Perjalanan Sa,i antara bukit Shafa dan Marwa mengingatkan akan perjuangan Siti Hajar, istri nabi Ibrahim bersama anaknya Ismail yang ditinggalkan oleh Ibrahim karena Siti Sarah mengandung anaknya Ishak. Tanpa makanan dan minuman, tanpa pakaian dan pelindung diri di tengah gurun pasir. Kekuatan Siti hajar hanya doa dan keyakinannya bahwa ada Tuhan yang akan menjaga diri dan anaknya. Karena itu Siti Hajar berusaha sekuat tenaga menaiki bukit Safa dan Marwah.
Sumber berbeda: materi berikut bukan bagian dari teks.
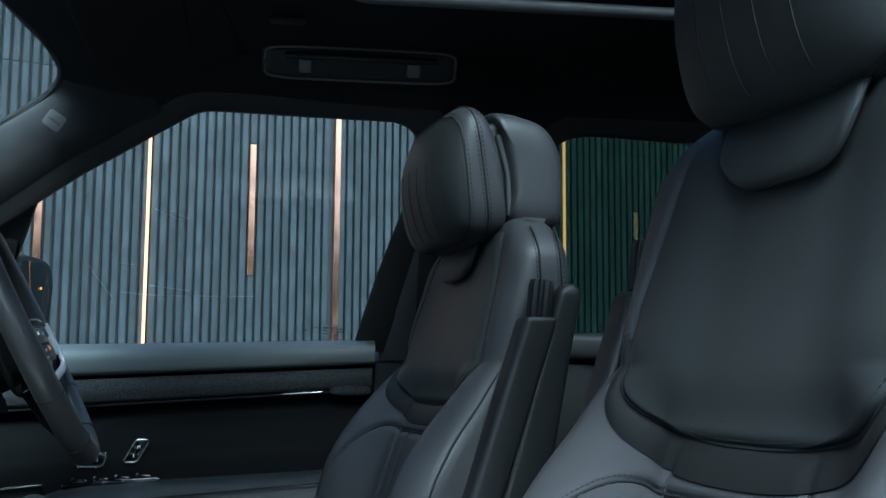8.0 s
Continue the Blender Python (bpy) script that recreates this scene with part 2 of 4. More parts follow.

Tidak hanya satu kali perjalanan, tetapi mondar-mandir mencari minuman sebanyak tujuh kali. Terakhir berada di bukit Marwa, di situlah Siti Hajar pasrah, kembali ke titik nol, tidak ada daya dan upaya. Tidak nampak air untuk melepas dahaga, dan tidak terlihat makanan untuk mengganjal lapar. Pasrahkan diri , tawakkal dan berdoa akan kebesaran ilahi. Dirinya merasa yakin bahwa Tuhan akan memberikan balasan dari usaha hambanya. Dalam kondisi kepasrahan dan tawakkal, tiba tiba bayi Ismail menangis dan spontan Siti Hajar menoleh ke arahnya. Betapa gembira Siti Hajar melihat ada air di bawah kaki Ismail. Itulah air zam-zam yang tak pernah kering sejak saat itu hingga detik ini.
Peritsirwa itu saat ini menjadi simbol kegiatan ibadah haji, Sa’i antara bukit Shafa dan Marwa. Memang cukup jauh jaraknya. Kegiataan saat ini dilakukan dengan fasilitas yang sudah memanjakan jamaah. Bagaimana dengan perjuangan Siti Hajar, berjalan dan berlari di tengah gurun tandus, gersang dan panas. Sungguh perjuangan yang begitu luar biasa dilakukan oleh seorang wanita.
Semua kegiatan ibadah haji adalah ruang dan waktu yang teristimewa. Semoga segala hikmah dan rahasia dari keunggulan ruang dan waktu di kota Mekkah dapat menggugah iman kita untuk terus meningkatkan kualitas takwa. Semoga hajat untuk menunaikan ibadah di Kota Suci terkabulkan.